NHS Greater Glasgow & Clyde Area Drug and Therapeutics Committee
Greater Glasgow and Clyde Medicines
Medicines Update

Freestyle Libre: what is it?

The Freestyle Libre is a flash glucose monitoring system which measures interstitial fluid glucose levels. A sensor, with a microfilament sited in the skin is placed on the back of the arm and the reader when passed over the sensor displays interstitial glucose levels. It is offered by the manufacturer as an alternative to regular finger pricking blood glucose testing. The sensor needs to be scanned every 8 hours to give a continuous record of glucose levels over time. A sensor must be replaced every 14 days. Current retail price for a sensor is £57.95.

Is it available on the NHS?

Specific advice has been received from the Scottish Diabetes Group which details those individuals who may be suitable for this technology. The advice emphasises that this product should only be initiated by secondary care diabetes specialist teams. The position of Freestyle Libre has yet to be established on the NHSGGC Formulary.

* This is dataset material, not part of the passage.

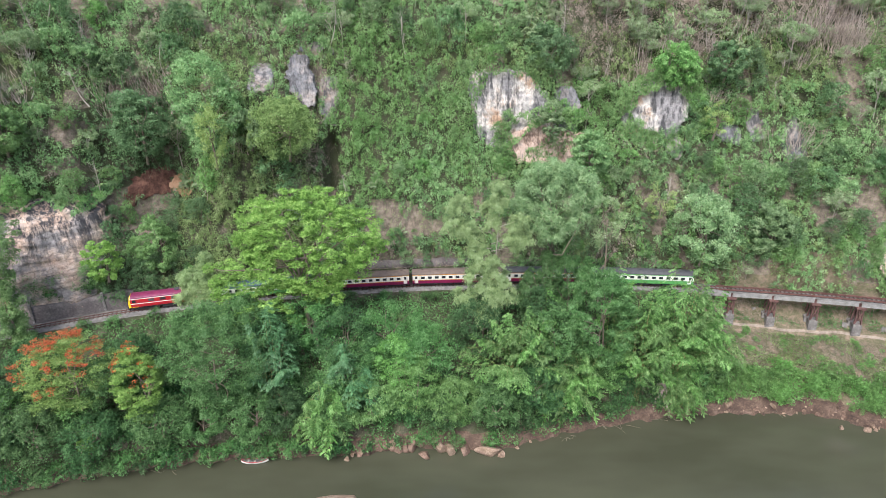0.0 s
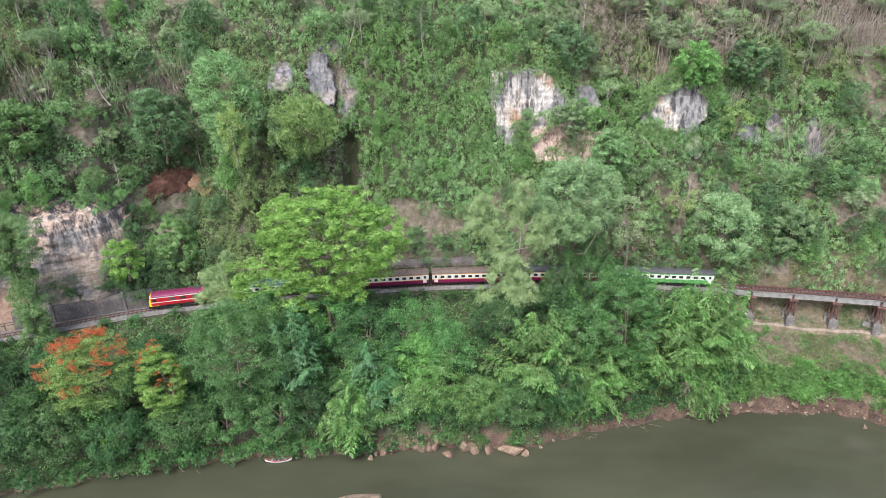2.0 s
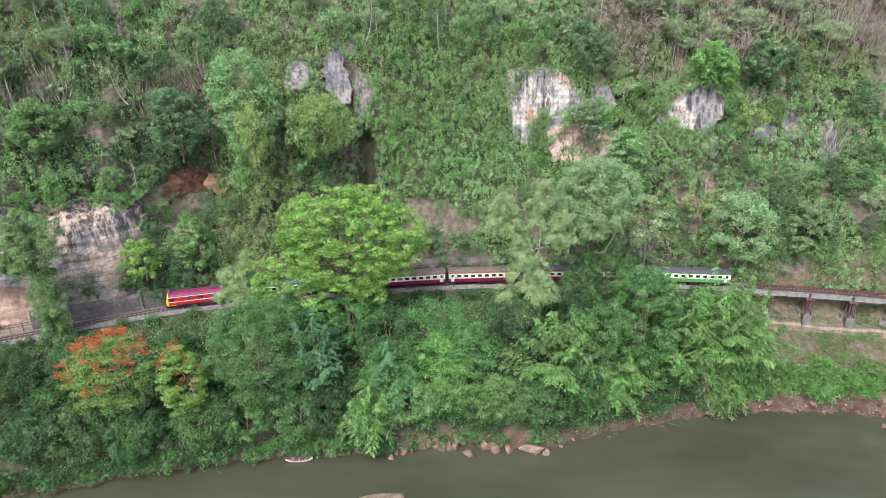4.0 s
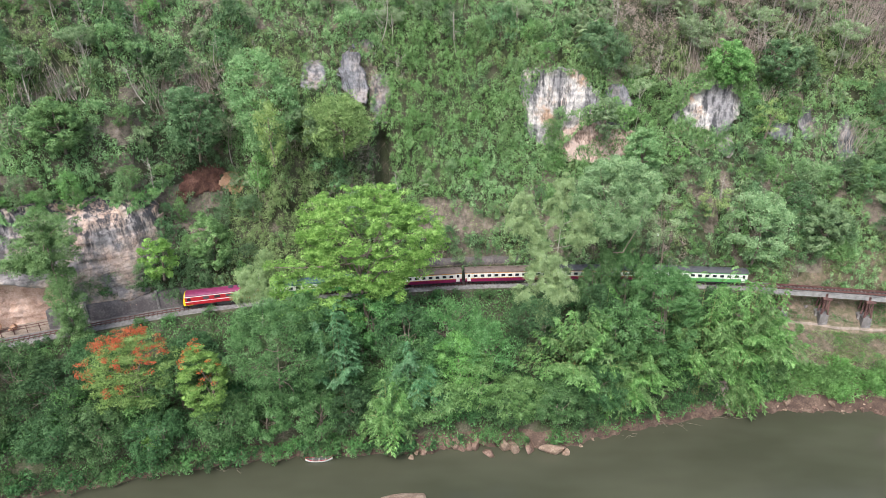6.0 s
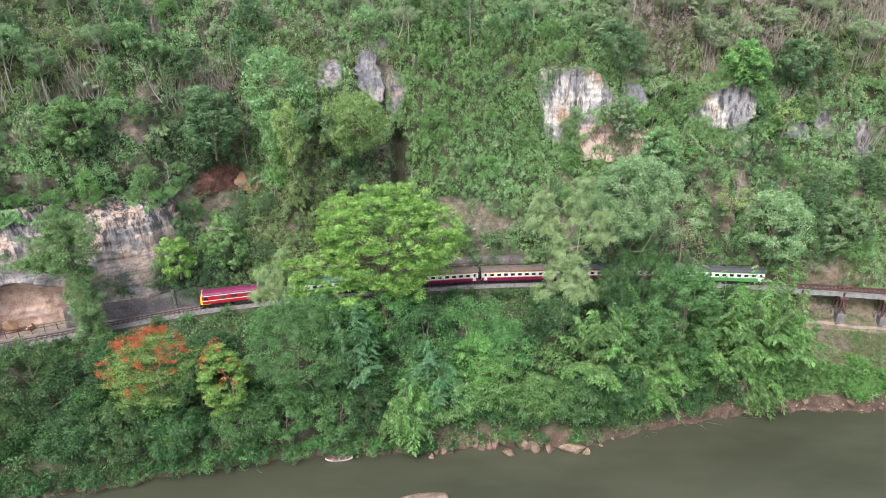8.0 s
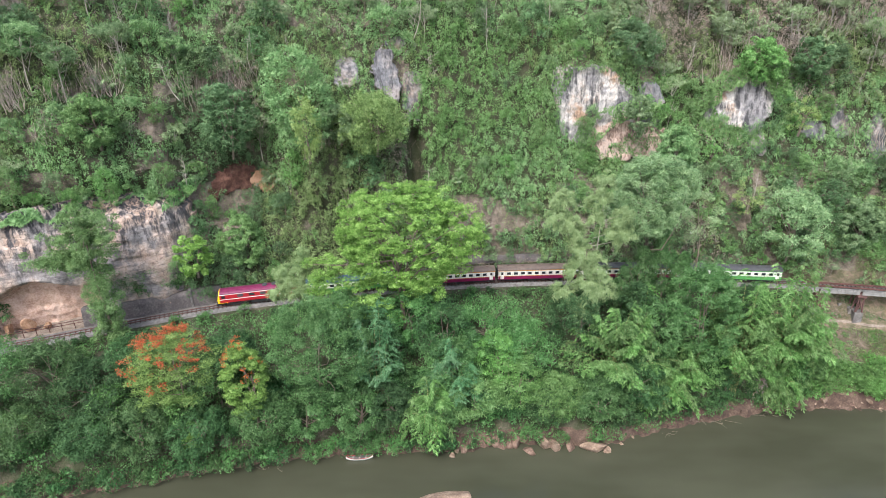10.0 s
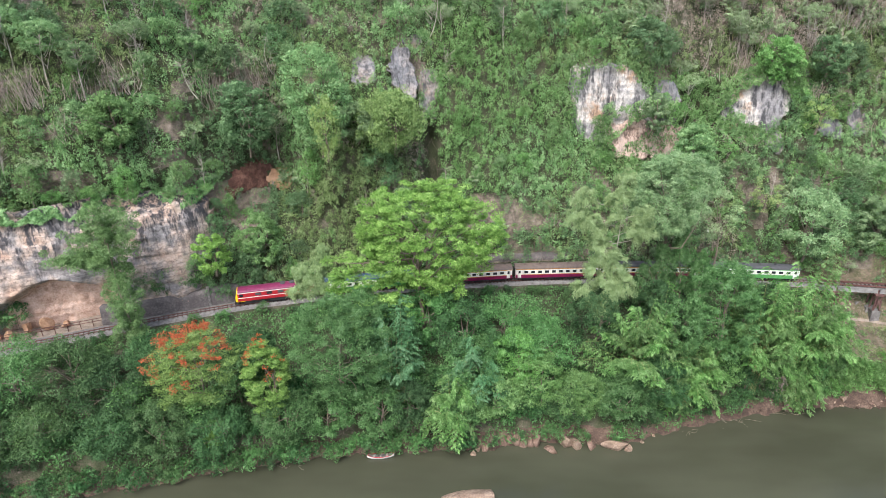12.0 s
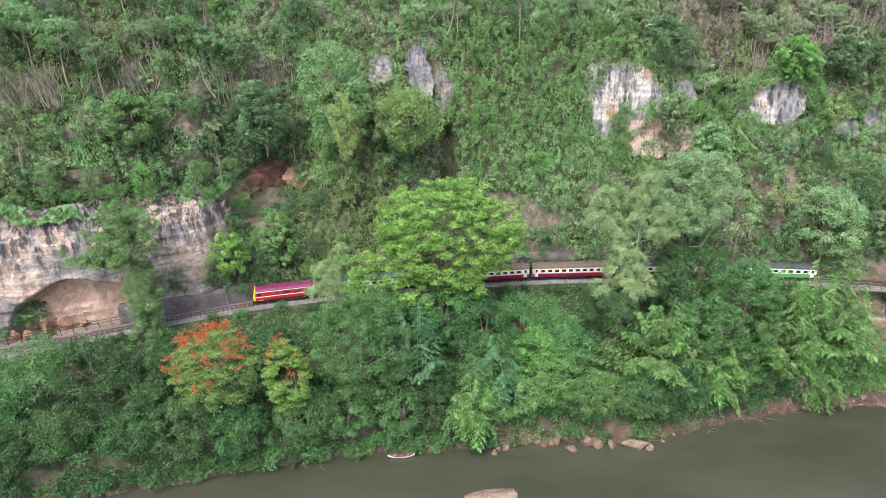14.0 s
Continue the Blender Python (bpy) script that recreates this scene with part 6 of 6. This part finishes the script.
def boat():
    e = tagged(new("wooden_boat"), "slim white wooden boat with red trim moored at the bank", "boat")
    e.location, e.rotation_euler = (-36.3, 85.1, 0.05), (0, 0, radians(4))
    st = np.linspace(-1, 1, 15)
    bm = bmesh.new()
    rows = []
    for s in st:
        w, rise = 0.46 * (1 - abs(s) ** 2.6) + 0.05, 0.42 * abs(s) ** 3
        rows.append([bm.verts.new((s * 2.5, y * w, z + rise)) for y, z in ((-1, 0.5), (-0.8, 0.12), (-0.4, -0.1), (0.4, -0.1), (0.8, 0.12), (1, 0.5), (0.9, 0.5), (0.7, 0.18), (-0.7, 0.18), (-0.9, 0.5))])
    for a, b in zip(rows, rows[1:]):
        for k in range(10):
            f = bm.faces.new((a[k], a[(k + 1) % 10], b[(k + 1) % 10], b[k]))
            f.material_index = 1 if k in (6, 7, 8) else 0
    part("hull", bm, [WHITE, CONCRETE], e)
    for s in (-1, 1):
        v, f = tube([(q * 2.5, s * (0.46 * (1 - abs(q) ** 2.6) + 0.07), 0.5 + 0.42 * abs(q) ** 3) for q in st], [0.05] * 15, 5)
        solid("gunwale", v, f, RED, e)
    for x in (-1.2, 0, 1.2):
        bm = bmesh.new()
        box(bm, x - 0.14, x + 0.14, -0.38, 0.38, 0.34, 0.39, 0.01)
        part("thwart", bm, PALEBARK, e)


boat()


def driftwood(x, y, seed, n=5, size=2.5):
    rng = np.random.default_rng(seed)
    pieces = []
    for k in range(n):
        a = np.array((rng.normal() * 0.8, rng.normal() * 0.4, 0.0))
        d = np.array((rng.normal(), rng.normal() * 0.5 - 0.3, abs(rng.normal()) * 0.35))
        pieces.append(limb(a, a + d * size, 0.05, 0.015, rng, 0.15, 5))
    v, f = joined(pieces)
    ob = solid("driftwood", v, f, BARK)
    ob.location = (x, y, 0.05)
    ob["kind"] = "stuff"
    tagged(ob, "pale dead branches lying in the shallows", "driftwood", "driftwood")


for k, (x, y) in enumerate(((23, 90.8), (34, 94), (31, 93.5), (-52, 83.6), (66, 97.5), (44, 96))):
    driftwood(x, y, 300 + k)

# Old concrete footings lying on the open slope.
for k, (x, o, z, tilt) in enumerate(((79.6, 1.5, 11.8, 20), (87.2, 0.2, 11.4, -25), (94.5, 0.3, 11.2, -20), (69.5, 2.2, 12.2, 10))):
    bm = bmesh.new()
    box(bm, -0.5, 0.5, -1.3, 1.3, -0.5, 0.6, 0.06, pose(0, 0, 0, -28, 0, tilt))
    ob = part("concrete_footing", bm, CONCRETE, None)
    ob.location = (x, float(rail_y(x)) + o, z - 0.4)
    tagged(ob, "old grey concrete footing lying on the slope", "footing", "old footings")

e = bare_tree("fallen_tree", (-75, 127, 59.5), "fallen dead tree with pale drooping branches", 6, 600, twigs=26, lean=0.9)
for x, z, h, k in ((-30, 76, 11, 0), (22, 66, 8, 1), (33, 48, 7, 2), (-55, 36, 8, 3), (-22, 35, 7, 4), (62, 62, 9, 5)):
    bare_tree("bare_tree", hill_at(x, z), "tall pale leafless stem on the hillside", h, 610 + k, "bare trees", twigs=12)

Until that is agreed, it is strongly recommended that GPs do not prescribe.

Does this mean patients don’t need to monitor blood glucose?
No. Finger pricking blood glucose tests will still be required as interstitial fluid glucose readings are not as accurate as blood glucose.

Blood glucose monitoring is still required to confirm hypoglycaemia and at times of rapidly changing blood glucose or unexpected sensor results. Importantly; the DVLA has defined blood glucose self-monitoring requirements for patients treated with insulin who drive.


Patient Requests
Freestyle Libre is not clinically appropriate for all patients. Patient advocacy groups are also promoting the availability on the Drug Tariff. Diabetes teams and GPs should not prescribe this product until its position on NHSGGC Formulary is established. 

A number of patients purchase sensors with the readers supplied free from the manufacturer as part of trials with this technology. These patients may not be clinically suitable for use of this product and should not automatically have the sensors provided by the NHS.